-- Source excerpt start --
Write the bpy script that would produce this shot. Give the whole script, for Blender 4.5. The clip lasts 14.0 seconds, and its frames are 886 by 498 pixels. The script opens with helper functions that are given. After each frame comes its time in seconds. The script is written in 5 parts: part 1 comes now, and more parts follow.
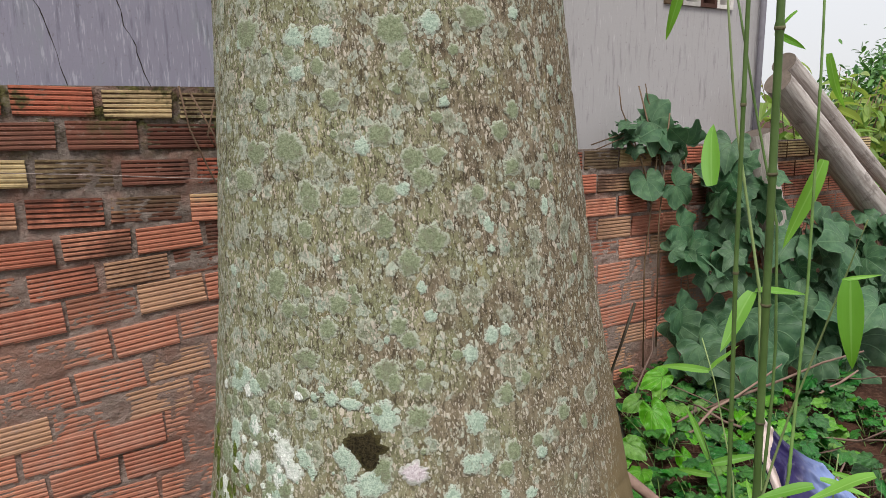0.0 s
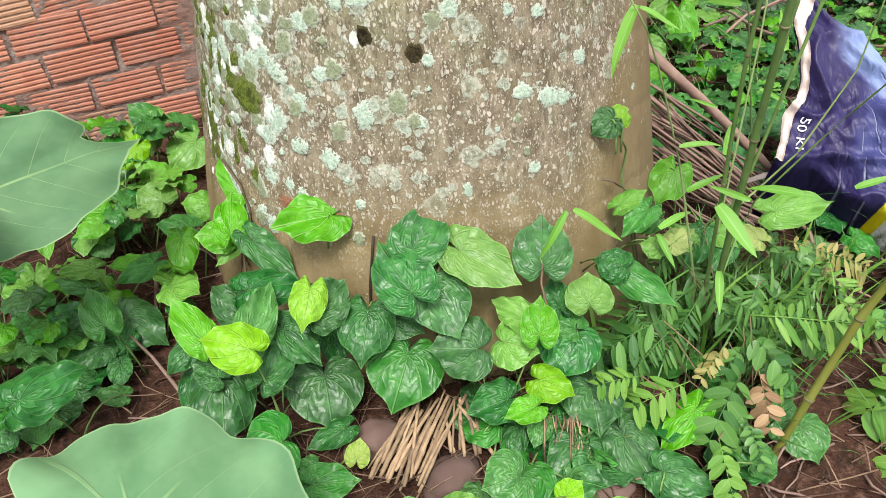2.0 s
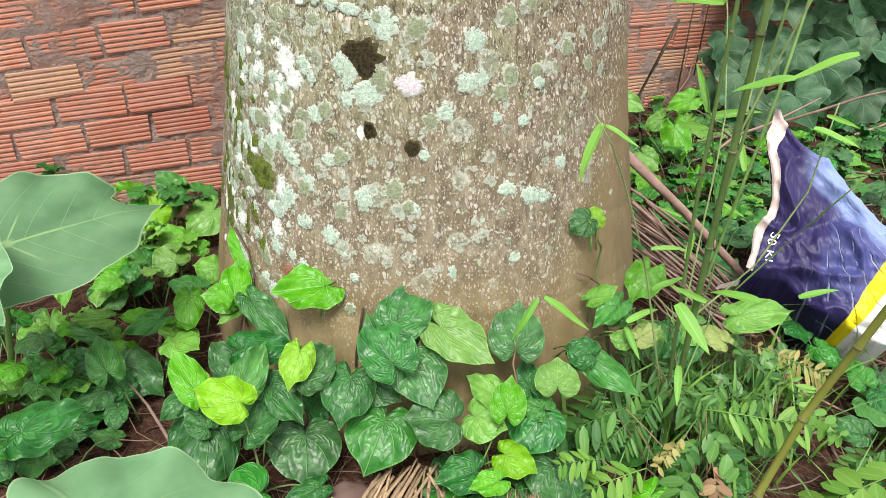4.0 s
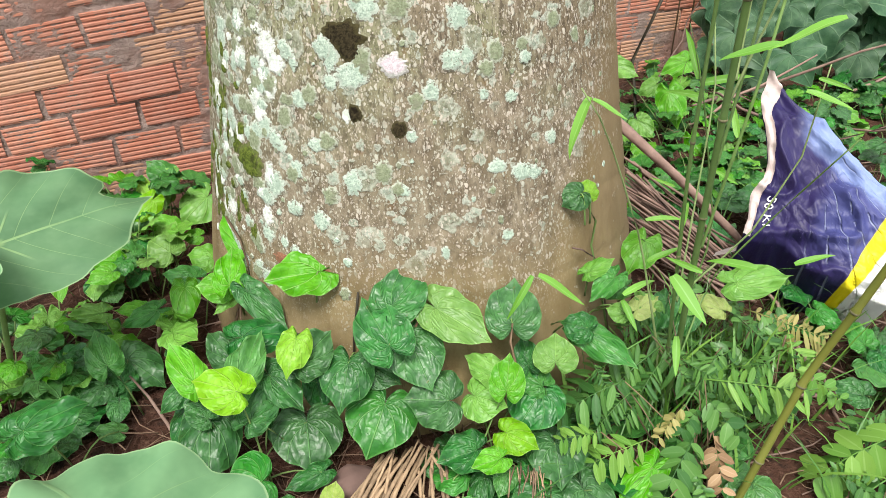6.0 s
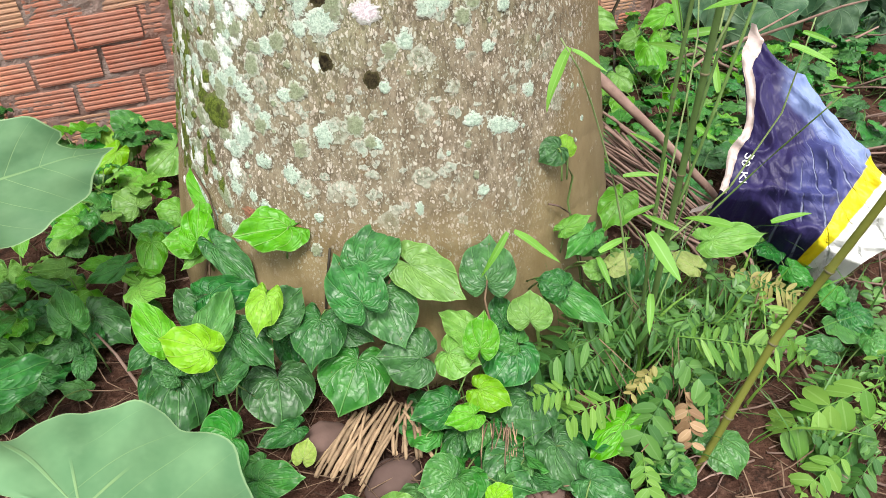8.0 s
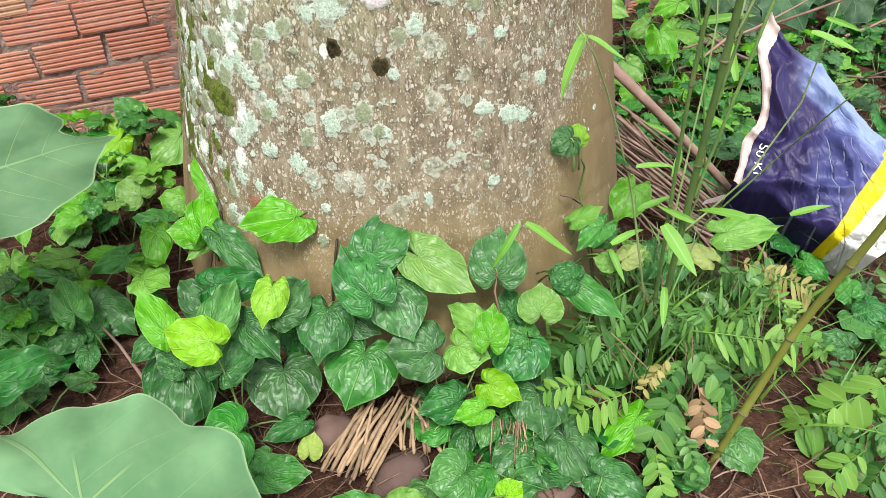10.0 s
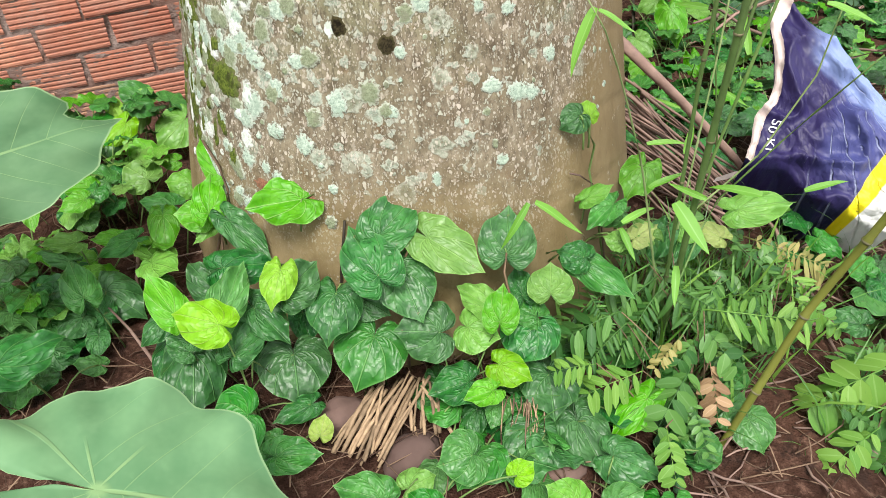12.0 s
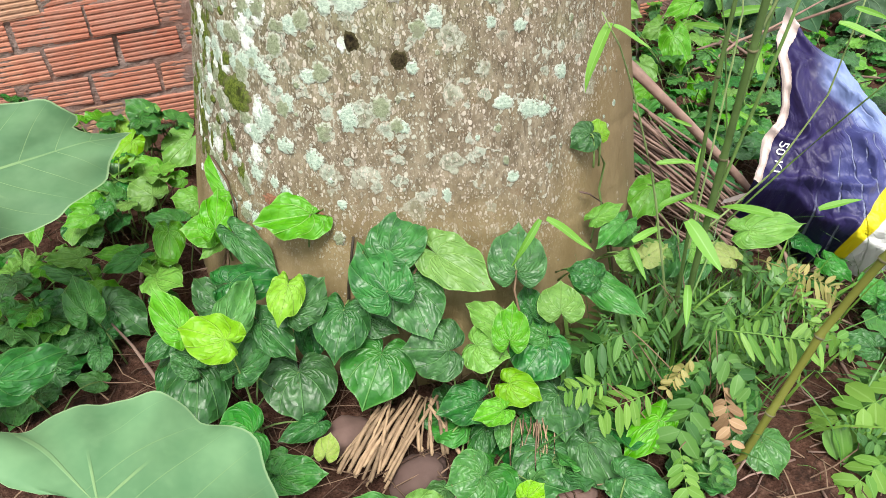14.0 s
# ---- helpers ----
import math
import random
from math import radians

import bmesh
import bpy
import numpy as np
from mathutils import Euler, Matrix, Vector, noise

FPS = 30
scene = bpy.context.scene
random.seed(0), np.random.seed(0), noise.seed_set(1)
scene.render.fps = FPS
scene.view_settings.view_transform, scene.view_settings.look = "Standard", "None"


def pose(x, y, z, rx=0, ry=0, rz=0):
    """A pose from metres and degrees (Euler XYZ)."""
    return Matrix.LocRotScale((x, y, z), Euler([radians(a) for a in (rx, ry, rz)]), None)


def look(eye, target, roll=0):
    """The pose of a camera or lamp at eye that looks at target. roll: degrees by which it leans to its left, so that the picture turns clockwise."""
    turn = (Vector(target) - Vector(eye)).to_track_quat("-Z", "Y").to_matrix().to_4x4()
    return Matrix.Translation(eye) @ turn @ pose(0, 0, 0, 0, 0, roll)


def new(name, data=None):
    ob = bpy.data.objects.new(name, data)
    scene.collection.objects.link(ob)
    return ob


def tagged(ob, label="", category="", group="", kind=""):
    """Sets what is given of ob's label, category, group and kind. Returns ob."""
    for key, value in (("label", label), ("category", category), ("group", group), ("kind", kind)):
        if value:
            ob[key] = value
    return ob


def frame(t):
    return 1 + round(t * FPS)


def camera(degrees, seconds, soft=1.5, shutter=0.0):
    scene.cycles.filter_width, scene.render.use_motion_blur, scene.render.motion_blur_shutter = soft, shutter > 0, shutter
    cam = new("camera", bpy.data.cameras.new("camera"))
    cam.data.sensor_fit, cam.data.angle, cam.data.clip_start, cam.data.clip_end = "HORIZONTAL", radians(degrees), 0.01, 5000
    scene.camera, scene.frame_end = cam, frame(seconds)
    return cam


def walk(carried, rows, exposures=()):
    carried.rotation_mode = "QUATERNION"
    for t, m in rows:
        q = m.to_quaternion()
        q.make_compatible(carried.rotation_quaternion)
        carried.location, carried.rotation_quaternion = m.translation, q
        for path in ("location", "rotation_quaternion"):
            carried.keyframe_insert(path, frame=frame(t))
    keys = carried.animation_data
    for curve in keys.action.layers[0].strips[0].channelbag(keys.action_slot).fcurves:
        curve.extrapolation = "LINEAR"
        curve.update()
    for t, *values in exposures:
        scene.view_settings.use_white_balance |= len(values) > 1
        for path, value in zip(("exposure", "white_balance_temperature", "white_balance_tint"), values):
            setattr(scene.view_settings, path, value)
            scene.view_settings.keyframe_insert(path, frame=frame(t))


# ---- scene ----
-- Source excerpt end --
### Task to complete
Set every line down exactly as written, leaving each picture out.

### Worked solution
Write the bpy script that would produce this shot. Give the whole script, for Blender 4.5. The clip lasts 14.0 seconds, and its frames are 886 by 498 pixels. The script opens with helper functions that are given. After each frame comes its time in seconds. The script is written in 5 parts: part 1 comes now, and more parts follow.
0.0 s
2.0 s
4.0 s
6.0 s
8.0 s
10.0 s
12.0 s
14.0 s
# ---- helpers ----
import math
import random
from math import radians

import bmesh
import bpy
import numpy as np
from mathutils import Euler, Matrix, Vector, noise

FPS = 30
scene = bpy.context.scene
random.seed(0), np.random.seed(0), noise.seed_set(1)
scene.render.fps = FPS
scene.view_settings.view_transform, scene.view_settings.look = "Standard", "None"


def pose(x, y, z, rx=0, ry=0, rz=0):
    """A pose from metres and degrees (Euler XYZ)."""
    return Matrix.LocRotScale((x, y, z), Euler([radians(a) for a in (rx, ry, rz)]), None)


def look(eye, target, roll=0):
    """The pose of a camera or lamp at eye that looks at target. roll: degrees by which it leans to its left, so that the picture turns clockwise."""
    turn = (Vector(target) - Vector(eye)).to_track_quat("-Z", "Y").to_matrix().to_4x4()
    return Matrix.Translation(eye) @ turn @ pose(0, 0, 0, 0, 0, roll)


def new(name, data=None):
    ob = bpy.data.objects.new(name, data)
    scene.collection.objects.link(ob)
    return ob


def tagged(ob, label="", category="", group="", kind=""):
    """Sets what is given of ob's label, category, group and kind. Returns ob."""
    for key, value in (("label", label), ("category", category), ("group", group), ("kind", kind)):
        if value:
            ob[key] = value
    return ob


def frame(t):
    return 1 + round(t * FPS)


def camera(degrees, seconds, soft=1.5, shutter=0.0):
    scene.cycles.filter_width, scene.render.use_motion_blur, scene.render.motion_blur_shutter = soft, shutter > 0, shutter
    cam = new("camera", bpy.data.cameras.new("camera"))
    cam.data.sensor_fit, cam.data.angle, cam.data.clip_start, cam.data.clip_end = "HORIZONTAL", radians(degrees), 0.01, 5000
    scene.camera, scene.frame_end = cam, frame(seconds)
    return cam


def walk(carried, rows, exposures=()):
    carried.rotation_mode = "QUATERNION"
    for t, m in rows:
        q = m.to_quaternion()
        q.make_compatible(carried.rotation_quaternion)
        carried.location, carried.rotation_quaternion = m.translation, q
        for path in ("location", "rotation_quaternion"):
            carried.keyframe_insert(path, frame=frame(t))
    keys = carried.animation_data
    for curve in keys.action.layers[0].strips[0].channelbag(keys.action_slot).fcurves:
        curve.extrapolation = "LINEAR"
        curve.update()
    for t, *values in exposures:
        scene.view_settings.use_white_balance |= len(values) > 1
        for path, value in zip(("exposure", "white_balance_temperature", "white_balance_tint"), values):
            setattr(scene.view_settings, path, value)
            scene.view_settings.keyframe_insert(path, frame=frame(t))


# ---- scene ----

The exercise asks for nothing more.